Rows from a dataset:
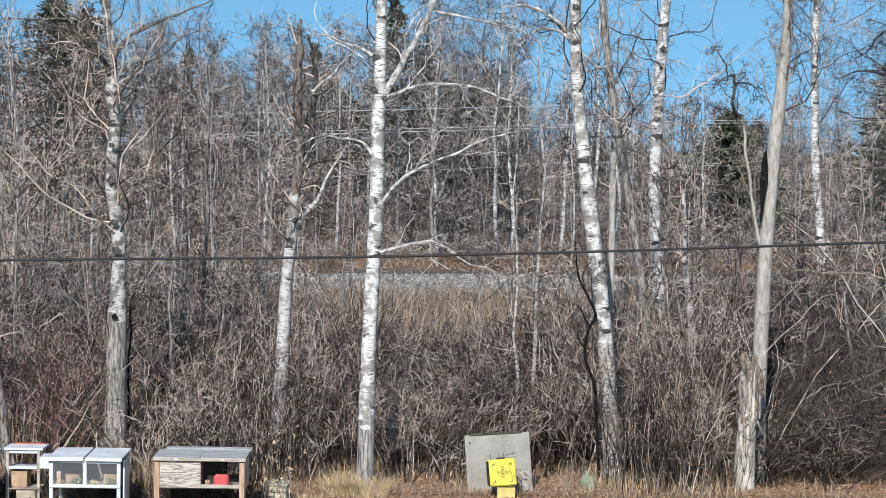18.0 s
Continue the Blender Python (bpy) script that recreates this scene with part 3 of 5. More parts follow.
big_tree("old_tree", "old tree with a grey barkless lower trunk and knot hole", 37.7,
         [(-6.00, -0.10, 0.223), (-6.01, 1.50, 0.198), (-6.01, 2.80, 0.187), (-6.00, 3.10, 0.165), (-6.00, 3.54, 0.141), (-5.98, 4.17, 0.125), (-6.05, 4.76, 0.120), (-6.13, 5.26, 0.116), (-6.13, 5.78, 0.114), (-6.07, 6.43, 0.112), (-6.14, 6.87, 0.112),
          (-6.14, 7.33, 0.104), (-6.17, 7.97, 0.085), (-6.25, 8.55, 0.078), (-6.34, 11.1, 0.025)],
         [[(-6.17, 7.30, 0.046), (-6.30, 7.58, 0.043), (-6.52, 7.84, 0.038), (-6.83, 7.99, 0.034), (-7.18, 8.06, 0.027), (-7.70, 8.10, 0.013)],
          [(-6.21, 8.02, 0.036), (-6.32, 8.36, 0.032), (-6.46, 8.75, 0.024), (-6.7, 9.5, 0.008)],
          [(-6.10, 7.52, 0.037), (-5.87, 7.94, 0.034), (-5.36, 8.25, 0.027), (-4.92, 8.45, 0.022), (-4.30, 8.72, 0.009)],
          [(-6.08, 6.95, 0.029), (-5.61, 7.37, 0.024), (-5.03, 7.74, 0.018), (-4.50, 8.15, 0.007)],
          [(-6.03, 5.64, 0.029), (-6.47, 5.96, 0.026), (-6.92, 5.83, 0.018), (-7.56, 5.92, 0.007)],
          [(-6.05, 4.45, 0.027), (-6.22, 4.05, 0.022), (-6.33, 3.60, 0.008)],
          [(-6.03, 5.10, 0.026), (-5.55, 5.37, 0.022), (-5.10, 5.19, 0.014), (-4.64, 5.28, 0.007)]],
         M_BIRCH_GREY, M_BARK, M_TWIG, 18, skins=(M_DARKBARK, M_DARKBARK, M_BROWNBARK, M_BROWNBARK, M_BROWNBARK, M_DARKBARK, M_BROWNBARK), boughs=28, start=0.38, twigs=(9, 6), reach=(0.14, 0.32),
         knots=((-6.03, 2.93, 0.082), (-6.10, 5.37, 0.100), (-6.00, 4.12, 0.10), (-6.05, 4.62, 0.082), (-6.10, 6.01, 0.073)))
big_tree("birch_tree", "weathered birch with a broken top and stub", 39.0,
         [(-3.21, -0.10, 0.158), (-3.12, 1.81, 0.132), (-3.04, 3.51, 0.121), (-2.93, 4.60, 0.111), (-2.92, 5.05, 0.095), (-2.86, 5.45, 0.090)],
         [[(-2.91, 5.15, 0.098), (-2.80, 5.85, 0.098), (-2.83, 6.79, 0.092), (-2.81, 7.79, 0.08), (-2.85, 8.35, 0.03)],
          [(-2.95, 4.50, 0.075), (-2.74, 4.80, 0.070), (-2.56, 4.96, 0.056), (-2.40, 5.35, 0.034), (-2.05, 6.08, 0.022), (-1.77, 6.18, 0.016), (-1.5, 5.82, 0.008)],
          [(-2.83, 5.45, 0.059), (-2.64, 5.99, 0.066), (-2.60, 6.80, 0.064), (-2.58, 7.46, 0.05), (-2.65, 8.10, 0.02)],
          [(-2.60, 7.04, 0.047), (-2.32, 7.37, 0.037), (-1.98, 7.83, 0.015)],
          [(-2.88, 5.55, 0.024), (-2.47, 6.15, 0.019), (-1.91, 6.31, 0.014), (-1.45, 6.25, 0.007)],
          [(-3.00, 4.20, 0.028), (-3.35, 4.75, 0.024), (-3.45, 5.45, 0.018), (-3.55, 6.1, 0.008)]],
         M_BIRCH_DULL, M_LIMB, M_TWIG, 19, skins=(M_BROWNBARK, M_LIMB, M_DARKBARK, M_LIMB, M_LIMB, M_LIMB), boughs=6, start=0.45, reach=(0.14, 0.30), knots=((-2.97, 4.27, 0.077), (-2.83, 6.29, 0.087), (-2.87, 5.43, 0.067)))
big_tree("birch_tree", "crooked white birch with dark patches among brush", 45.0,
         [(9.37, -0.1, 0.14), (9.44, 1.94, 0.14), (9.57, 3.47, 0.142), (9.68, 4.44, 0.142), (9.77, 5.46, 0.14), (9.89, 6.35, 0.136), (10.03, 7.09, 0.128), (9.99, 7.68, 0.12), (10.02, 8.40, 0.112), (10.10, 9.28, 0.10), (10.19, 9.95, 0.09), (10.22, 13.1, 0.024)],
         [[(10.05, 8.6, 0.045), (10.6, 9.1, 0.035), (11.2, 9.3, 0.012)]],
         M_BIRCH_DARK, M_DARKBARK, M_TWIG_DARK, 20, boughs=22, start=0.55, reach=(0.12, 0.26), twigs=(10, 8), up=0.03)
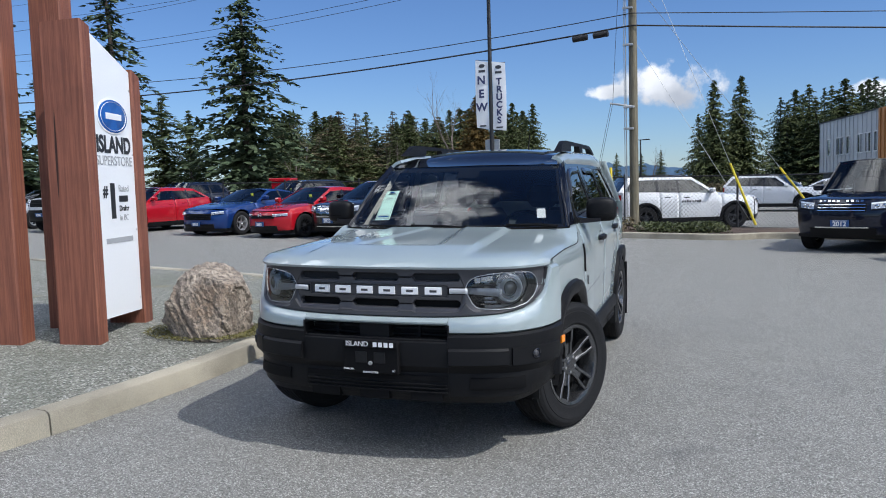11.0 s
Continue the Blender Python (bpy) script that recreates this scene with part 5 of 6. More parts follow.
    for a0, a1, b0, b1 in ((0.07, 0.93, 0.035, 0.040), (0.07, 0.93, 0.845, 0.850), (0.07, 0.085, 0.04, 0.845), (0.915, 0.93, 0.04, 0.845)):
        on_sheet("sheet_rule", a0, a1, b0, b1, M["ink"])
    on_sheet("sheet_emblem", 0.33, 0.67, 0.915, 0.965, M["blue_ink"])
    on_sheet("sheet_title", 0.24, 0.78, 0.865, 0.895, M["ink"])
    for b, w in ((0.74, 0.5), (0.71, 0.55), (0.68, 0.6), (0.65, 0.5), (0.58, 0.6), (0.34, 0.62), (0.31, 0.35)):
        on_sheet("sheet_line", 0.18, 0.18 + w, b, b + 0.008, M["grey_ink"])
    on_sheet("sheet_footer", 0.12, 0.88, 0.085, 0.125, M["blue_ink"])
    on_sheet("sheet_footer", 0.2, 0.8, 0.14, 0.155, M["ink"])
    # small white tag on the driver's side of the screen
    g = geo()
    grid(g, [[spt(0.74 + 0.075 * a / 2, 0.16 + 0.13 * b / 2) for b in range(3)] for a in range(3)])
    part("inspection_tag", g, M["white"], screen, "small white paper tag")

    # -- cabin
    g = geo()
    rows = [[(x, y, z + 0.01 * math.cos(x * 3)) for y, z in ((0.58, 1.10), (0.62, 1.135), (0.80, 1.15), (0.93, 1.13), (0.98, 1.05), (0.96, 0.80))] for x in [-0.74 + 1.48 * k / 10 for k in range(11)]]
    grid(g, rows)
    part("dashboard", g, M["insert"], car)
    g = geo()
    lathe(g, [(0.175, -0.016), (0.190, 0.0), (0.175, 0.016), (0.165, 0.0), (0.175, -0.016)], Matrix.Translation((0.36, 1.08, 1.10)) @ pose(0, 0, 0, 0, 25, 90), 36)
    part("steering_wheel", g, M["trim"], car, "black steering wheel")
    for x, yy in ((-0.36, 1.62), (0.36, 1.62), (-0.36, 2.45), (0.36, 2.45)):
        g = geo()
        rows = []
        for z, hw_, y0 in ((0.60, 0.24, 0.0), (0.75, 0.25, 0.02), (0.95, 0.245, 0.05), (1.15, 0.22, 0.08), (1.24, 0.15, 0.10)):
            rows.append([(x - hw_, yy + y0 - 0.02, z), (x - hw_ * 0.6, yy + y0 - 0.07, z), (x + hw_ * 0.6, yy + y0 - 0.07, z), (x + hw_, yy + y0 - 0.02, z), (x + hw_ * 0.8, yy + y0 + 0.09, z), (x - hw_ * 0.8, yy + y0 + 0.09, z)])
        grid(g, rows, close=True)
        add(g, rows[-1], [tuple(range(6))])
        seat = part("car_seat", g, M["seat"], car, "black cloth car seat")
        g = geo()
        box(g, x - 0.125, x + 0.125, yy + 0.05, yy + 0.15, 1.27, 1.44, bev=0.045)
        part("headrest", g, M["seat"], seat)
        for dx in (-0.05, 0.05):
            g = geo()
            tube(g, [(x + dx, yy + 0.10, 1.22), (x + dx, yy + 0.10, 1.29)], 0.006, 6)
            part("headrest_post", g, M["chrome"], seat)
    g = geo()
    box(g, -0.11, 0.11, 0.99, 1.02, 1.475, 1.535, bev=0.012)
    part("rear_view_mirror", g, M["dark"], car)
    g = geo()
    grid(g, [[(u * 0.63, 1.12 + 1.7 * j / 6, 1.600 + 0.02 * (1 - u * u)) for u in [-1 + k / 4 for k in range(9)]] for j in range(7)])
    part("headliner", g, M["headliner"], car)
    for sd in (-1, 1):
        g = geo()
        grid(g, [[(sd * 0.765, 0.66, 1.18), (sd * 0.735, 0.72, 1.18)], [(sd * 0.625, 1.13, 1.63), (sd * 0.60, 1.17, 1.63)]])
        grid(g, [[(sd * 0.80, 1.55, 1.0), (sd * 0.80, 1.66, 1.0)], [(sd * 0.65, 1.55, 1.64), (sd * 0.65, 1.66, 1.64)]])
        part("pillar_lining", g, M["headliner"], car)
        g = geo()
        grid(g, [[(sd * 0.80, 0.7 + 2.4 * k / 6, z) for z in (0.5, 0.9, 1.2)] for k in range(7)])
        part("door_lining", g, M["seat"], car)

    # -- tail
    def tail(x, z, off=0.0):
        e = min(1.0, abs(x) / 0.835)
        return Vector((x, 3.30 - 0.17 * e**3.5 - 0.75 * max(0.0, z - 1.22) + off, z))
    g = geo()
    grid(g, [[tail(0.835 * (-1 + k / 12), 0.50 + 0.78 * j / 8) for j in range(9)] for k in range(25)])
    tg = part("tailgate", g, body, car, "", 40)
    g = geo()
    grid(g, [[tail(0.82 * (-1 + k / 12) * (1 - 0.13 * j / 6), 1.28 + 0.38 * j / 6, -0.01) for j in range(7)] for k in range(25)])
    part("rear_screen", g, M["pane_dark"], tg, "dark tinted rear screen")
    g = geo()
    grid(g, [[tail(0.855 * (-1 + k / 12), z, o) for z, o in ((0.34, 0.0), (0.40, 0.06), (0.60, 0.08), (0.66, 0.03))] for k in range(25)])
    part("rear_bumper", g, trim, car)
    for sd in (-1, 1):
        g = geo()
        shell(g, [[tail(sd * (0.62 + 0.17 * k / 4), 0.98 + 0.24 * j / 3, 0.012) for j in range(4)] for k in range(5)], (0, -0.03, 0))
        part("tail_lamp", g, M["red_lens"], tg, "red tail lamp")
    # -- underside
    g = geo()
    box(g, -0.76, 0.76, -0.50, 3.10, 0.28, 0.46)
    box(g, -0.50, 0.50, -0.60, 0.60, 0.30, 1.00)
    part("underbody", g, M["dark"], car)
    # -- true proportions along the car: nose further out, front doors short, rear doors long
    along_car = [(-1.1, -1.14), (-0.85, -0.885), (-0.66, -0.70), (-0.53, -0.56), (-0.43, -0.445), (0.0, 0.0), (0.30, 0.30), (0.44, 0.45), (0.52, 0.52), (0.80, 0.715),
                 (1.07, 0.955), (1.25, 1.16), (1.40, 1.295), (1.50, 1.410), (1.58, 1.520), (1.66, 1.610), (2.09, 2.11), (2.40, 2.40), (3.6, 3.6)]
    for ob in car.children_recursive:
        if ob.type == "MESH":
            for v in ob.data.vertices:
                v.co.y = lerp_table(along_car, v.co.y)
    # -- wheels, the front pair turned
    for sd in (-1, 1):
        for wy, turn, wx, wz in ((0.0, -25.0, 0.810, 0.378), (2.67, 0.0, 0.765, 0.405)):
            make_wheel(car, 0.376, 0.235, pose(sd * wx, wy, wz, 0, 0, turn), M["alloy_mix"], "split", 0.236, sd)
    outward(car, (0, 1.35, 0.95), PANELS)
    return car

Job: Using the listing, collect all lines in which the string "follow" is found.

Correct output:
Continue the Blender Python (bpy) script that recreates this scene with part 3 of 5. More parts follow.
Continue the Blender Python (bpy) script that recreates this scene with part 5 of 6. More parts follow.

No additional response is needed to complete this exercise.